**Task brief**
Would you transcribe the listing that follows, character for character, and omit its images?

** BEGIN Entries **

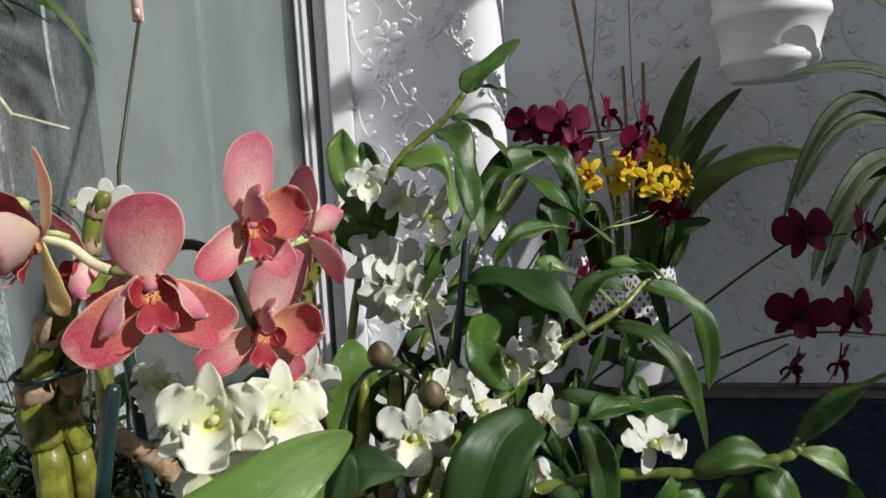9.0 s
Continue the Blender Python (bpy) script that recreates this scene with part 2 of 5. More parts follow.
LEAF_STRAP = leaf_mat("olive_strap_leaf", (0.035, 0.060, 0.015), (0.070, 0.105, 0.022), 0.36, 0.2)
# strap-leaf green darkened so that its colour holds shade
LEAF_DIMMED = leaf_mat("dimmed_leaf", (0.013, 0.027, 0.007), (0.026, 0.048, 0.012), 0.42, 0.12, (0.05, 0.08, 0.03), 0.25)
CANE = plain_mat("green_cane", (0.145, 0.190, 0.034), 0.34, 0.5, 70, bumps=0.4, grain=120)
CANE_OLD = plain_mat("olive_ribbed_cane", (0.155, 0.165, 0.024), 0.36, 0.7, 60, bumps=0.6, grain=160)
STEM_DARK = plain_mat("dark_flower_spike", (0.035, 0.040, 0.022), 0.45, 0.3, 120)
STEM_GREEN = plain_mat("pale_green_pedicel", (0.52, 0.56, 0.24), 0.42, 0.2, 150, amount=0.15)
PAPER = plain_mat("dry_papery_sheath", (0.33, 0.235, 0.145), 0.8, 0.65, 110, bumps=0.9, grain=250, amount=0.15)
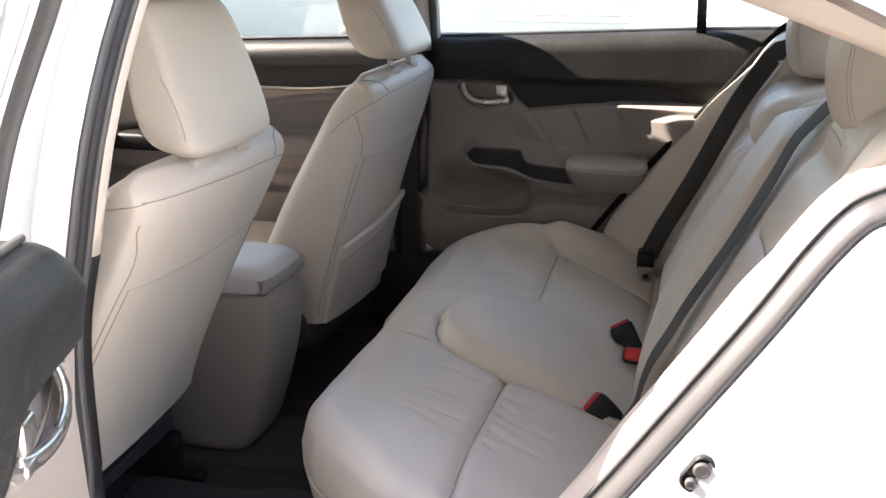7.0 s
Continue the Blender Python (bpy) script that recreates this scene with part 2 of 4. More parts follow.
# ---- outside ----
def outside():
    bm = box(-4000, 4000, -4000, 4000, -0.4, 0.0)
    tagged(part("ground", bm, CONCRETE, None, smooth=False), "pale sunlit concrete yard", "ground", kind="structure")
    for y0, y1, h in ((15.2, 15.6, 0.07), (17.0, 17.4, 0.10)):
        k = part("kerb", box(-3.2, 40, y0, y1, 0, h, 0.02), CONCRETE, None)
        tagged(k, "pale concrete kerb on the yard", "kerb", kind="structure")
    w = part("road", box(-14, -0.95, 8.6, 40, -0.1, 0.006), LANE, None, smooth=False)
    tagged(w, "sun-bleached grey asphalt lane across the yard", "road", kind="structure")
    w = part("boundary_wall", box(-6.45, -3.2, 10.0, 10.25, 0, 3.2), WALL_GREY, None, smooth=False)
    tagged(w, "blue-grey rendered wall of the yard", "wall", kind="structure")
    # unseen wall, added to hold back light from the open door's side
    w = part("rear_wall", box(-14, 3.1, -3.5, -3.2, 0, 5.5), WALL_DARK, None, smooth=False)
    tagged(w, "unseen dark wall added to block light at the open door", "wall", kind="structure")
    # unseen dark ground sheet, added to weaken bounce through the open door
    w = part("pavement", box(-10, 0.8, -3.19, -1.25, -0.1, 0.006), ASPHALT, None, smooth=False)
    tagged(w, "unseen dark strip added to cut light bounced into the cabin", "pavement", kind="structure")
    # unseen reflector, added to throw sunlight back at the open door panel
    w = part("end_wall", box(2.5, 2.8, -1.75, -0.97, 0, 5.0), WHITE, None, smooth=False)
    tagged(w, "unseen white wall added to bounce sun onto the open door", "wall", kind="structure")
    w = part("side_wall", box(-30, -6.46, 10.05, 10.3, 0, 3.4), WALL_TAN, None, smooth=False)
    tagged(w, "weathered tan rendered wall of the yard, its shade darkened in", "wall", kind="structure")


outside()

# ---- the car's shell ----
car = tagged(thing("car", (0, 0, 0), "silver sedan with a beige interior, one rear door open", "car"))

# opening of the open rear door, in x and z, from the foot of the pillar round to its foot again
OPENING = [(-0.400, 0.36), (-0.402, 0.58), (-0.396, 0.75), (-0.363, 0.89), (-0.314, 1.134), (-0.284, 1.238), (-0.17, 1.278), (0.0, 1.248),
           (0.173, 1.200), (0.30, 1.164), (0.403, 1.130), (0.452, 1.105), (0.473, 1.070), (0.472, 1.042), (0.458, 1.014), (0.415, 0.990),
           (0.378, 0.945), (0.333, 0.872), (0.235, 0.722), (0.149, 0.592), (0.095, 0.48), (-0.06, 0.362)]
RING = smooth2(OPENING, 5)


def ring_frame(prof, cuts=None):
    """Sweeps a profile of (outward, y) round the door opening. cuts: from and to, as shares of the way round."""
    n = len(RING)
    loops = []
    for i, (x, z) in enumerate(RING):
        a, b = RING[i - 1], RING[(i + 1) % n]
        t = Vector((b[0] - a[0], b[1] - a[1])).normalized()
        o = Vector((-t.y, t.x))
        k = i / n * len(OPENING)
        roof = float(step(5.2, 6.6, np.array(k)) * step(12.2, 10.8, np.array(k)))
        post = float(max(step(6.6, 5.2, np.array(k)), step(21.2, 22.0, np.array(k))))
        rear = 1 - roof - post
        mix = [(a[0] * post + b[0] * roof + c[0] * rear, a[1] * post + b[1] * roof + c[1] * rear) for a, b, c in zip(*prof)]
        loops.append([(x + o.x * d, y, z + o.y * d) for d, y in mix])
    if cuts:
        k0, k1 = int(cuts[0] * n), int(cuts[1] * n)
        return loft([loops[k % n] for k in range(k0, k1 + 1)], cap=True)
    bm = loft(loops + [loops[0]], cap=False)
    bmesh.ops.remove_doubles(bm, verts=bm.verts, dist=1e-6)
    return bm


def lean(z):
    """How far the sides lean in above the belt."""
    return max(0.0, z - 0.88) ** 2 * 0.83


def tumble(bm, sign=-1):
    for v in bm.verts:
        v.co.y -= sign * lean(v.co.z)
    return bm


# inner trim round the opening (beige), the rubber seal and the painted jamb
# each profile three times: at the pillar, under the roof, and round the rear
TRIM = ([(0.0, -0.672), (0.0, -0.680), (0.001, -0.686), (0.004, -0.690), (0.012, -0.692), (0.03, -0.69), (0.03, -0.68), (0.004, -0.668)],
        [(0.0, -0.675), (0.006, -0.690), (0.020, -0.703), (0.036, -0.712), (0.047, -0.716), (0.052, -0.70), (0.04, -0.68), (0.006, -0.672)],
        [(0.0, -0.690), (0.002, -0.700), (0.006, -0.712), (0.012, -0.720), (0.024, -0.726), (0.032, -0.70), (0.03, -0.69), (0.008, -0.688)])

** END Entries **

**Expected output**
9.0 s
Continue the Blender Python (bpy) script that recreates this scene with part 2 of 5. More parts follow.
LEAF_STRAP = leaf_mat("olive_strap_leaf", (0.035, 0.060, 0.015), (0.070, 0.105, 0.022), 0.36, 0.2)
# strap-leaf green darkened so that its colour holds shade
LEAF_DIMMED = leaf_mat("dimmed_leaf", (0.013, 0.027, 0.007), (0.026, 0.048, 0.012), 0.42, 0.12, (0.05, 0.08, 0.03), 0.25)
CANE = plain_mat("green_cane", (0.145, 0.190, 0.034), 0.34, 0.5, 70, bumps=0.4, grain=120)
CANE_OLD = plain_mat("olive_ribbed_cane", (0.155, 0.165, 0.024), 0.36, 0.7, 60, bumps=0.6, grain=160)
STEM_DARK = plain_mat("dark_flower_spike", (0.035, 0.040, 0.022), 0.45, 0.3, 120)
STEM_GREEN = plain_mat("pale_green_pedicel", (0.52, 0.56, 0.24), 0.42, 0.2, 150, amount=0.15)
PAPER = plain_mat("dry_papery_sheath", (0.33, 0.235, 0.145), 0.8, 0.65, 110, bumps=0.9, grain=250, amount=0.15)
7.0 s
Continue the Blender Python (bpy) script that recreates this scene with part 2 of 4. More parts follow.
# ---- outside ----
def outside():
    bm = box(-4000, 4000, -4000, 4000, -0.4, 0.0)
    tagged(part("ground", bm, CONCRETE, None, smooth=False), "pale sunlit concrete yard", "ground", kind="structure")
    for y0, y1, h in ((15.2, 15.6, 0.07), (17.0, 17.4, 0.10)):
        k = part("kerb", box(-3.2, 40, y0, y1, 0, h, 0.02), CONCRETE, None)
        tagged(k, "pale concrete kerb on the yard", "kerb", kind="structure")
    w = part("road", box(-14, -0.95, 8.6, 40, -0.1, 0.006), LANE, None, smooth=False)
    tagged(w, "sun-bleached grey asphalt lane across the yard", "road", kind="structure")
    w = part("boundary_wall", box(-6.45, -3.2, 10.0, 10.25, 0, 3.2), WALL_GREY, None, smooth=False)
    tagged(w, "blue-grey rendered wall of the yard", "wall", kind="structure")
    # unseen wall, added to hold back light from the open door's side
    w = part("rear_wall", box(-14, 3.1, -3.5, -3.2, 0, 5.5), WALL_DARK, None, smooth=False)
    tagged(w, "unseen dark wall added to block light at the open door", "wall", kind="structure")
    # unseen dark ground sheet, added to weaken bounce through the open door
    w = part("pavement", box(-10, 0.8, -3.19, -1.25, -0.1, 0.006), ASPHALT, None, smooth=False)
    tagged(w, "unseen dark strip added to cut light bounced into the cabin", "pavement", kind="structure")
    # unseen reflector, added to throw sunlight back at the open door panel
    w = part("end_wall", box(2.5, 2.8, -1.75, -0.97, 0, 5.0), WHITE, None, smooth=False)
    tagged(w, "unseen white wall added to bounce sun onto the open door", "wall", kind="structure")
    w = part("side_wall", box(-30, -6.46, 10.05, 10.3, 0, 3.4), WALL_TAN, None, smooth=False)
    tagged(w, "weathered tan rendered wall of the yard, its shade darkened in", "wall", kind="structure")


outside()

# ---- the car's shell ----
car = tagged(thing("car", (0, 0, 0), "silver sedan with a beige interior, one rear door open", "car"))

# opening of the open rear door, in x and z, from the foot of the pillar round to its foot again
OPENING = [(-0.400, 0.36), (-0.402, 0.58), (-0.396, 0.75), (-0.363, 0.89), (-0.314, 1.134), (-0.284, 1.238), (-0.17, 1.278), (0.0, 1.248),
           (0.173, 1.200), (0.30, 1.164), (0.403, 1.130), (0.452, 1.105), (0.473, 1.070), (0.472, 1.042), (0.458, 1.014), (0.415, 0.990),
           (0.378, 0.945), (0.333, 0.872), (0.235, 0.722), (0.149, 0.592), (0.095, 0.48), (-0.06, 0.362)]
RING = smooth2(OPENING, 5)


def ring_frame(prof, cuts=None):
    """Sweeps a profile of (outward, y) round the door opening. cuts: from and to, as shares of the way round."""
    n = len(RING)
    loops = []
    for i, (x, z) in enumerate(RING):
        a, b = RING[i - 1], RING[(i + 1) % n]
        t = Vector((b[0] - a[0], b[1] - a[1])).normalized()
        o = Vector((-t.y, t.x))
        k = i / n * len(OPENING)
        roof = float(step(5.2, 6.6, np.array(k)) * step(12.2, 10.8, np.array(k)))
        post = float(max(step(6.6, 5.2, np.array(k)), step(21.2, 22.0, np.array(k))))
        rear = 1 - roof - post
        mix = [(a[0] * post + b[0] * roof + c[0] * rear, a[1] * post + b[1] * roof + c[1] * rear) for a, b, c in zip(*prof)]
        loops.append([(x + o.x * d, y, z + o.y * d) for d, y in mix])
    if cuts:
        k0, k1 = int(cuts[0] * n), int(cuts[1] * n)
        return loft([loops[k % n] for k in range(k0, k1 + 1)], cap=True)
    bm = loft(loops + [loops[0]], cap=False)
    bmesh.ops.remove_doubles(bm, verts=bm.verts, dist=1e-6)
    return bm


def lean(z):
    """How far the sides lean in above the belt."""
    return max(0.0, z - 0.88) ** 2 * 0.83


def tumble(bm, sign=-1):
    for v in bm.verts:
        v.co.y -= sign * lean(v.co.z)
    return bm


# inner trim round the opening (beige), the rubber seal and the painted jamb
# each profile three times: at the pillar, under the roof, and round the rear
TRIM = ([(0.0, -0.672), (0.0, -0.680), (0.001, -0.686), (0.004, -0.690), (0.012, -0.692), (0.03, -0.69), (0.03, -0.68), (0.004, -0.668)],
        [(0.0, -0.675), (0.006, -0.690), (0.020, -0.703), (0.036, -0.712), (0.047, -0.716), (0.052, -0.70), (0.04, -0.68), (0.006, -0.672)],
        [(0.0, -0.690), (0.002, -0.700), (0.006, -0.712), (0.012, -0.720), (0.024, -0.726), (0.032, -0.70), (0.03, -0.69), (0.008, -0.688)])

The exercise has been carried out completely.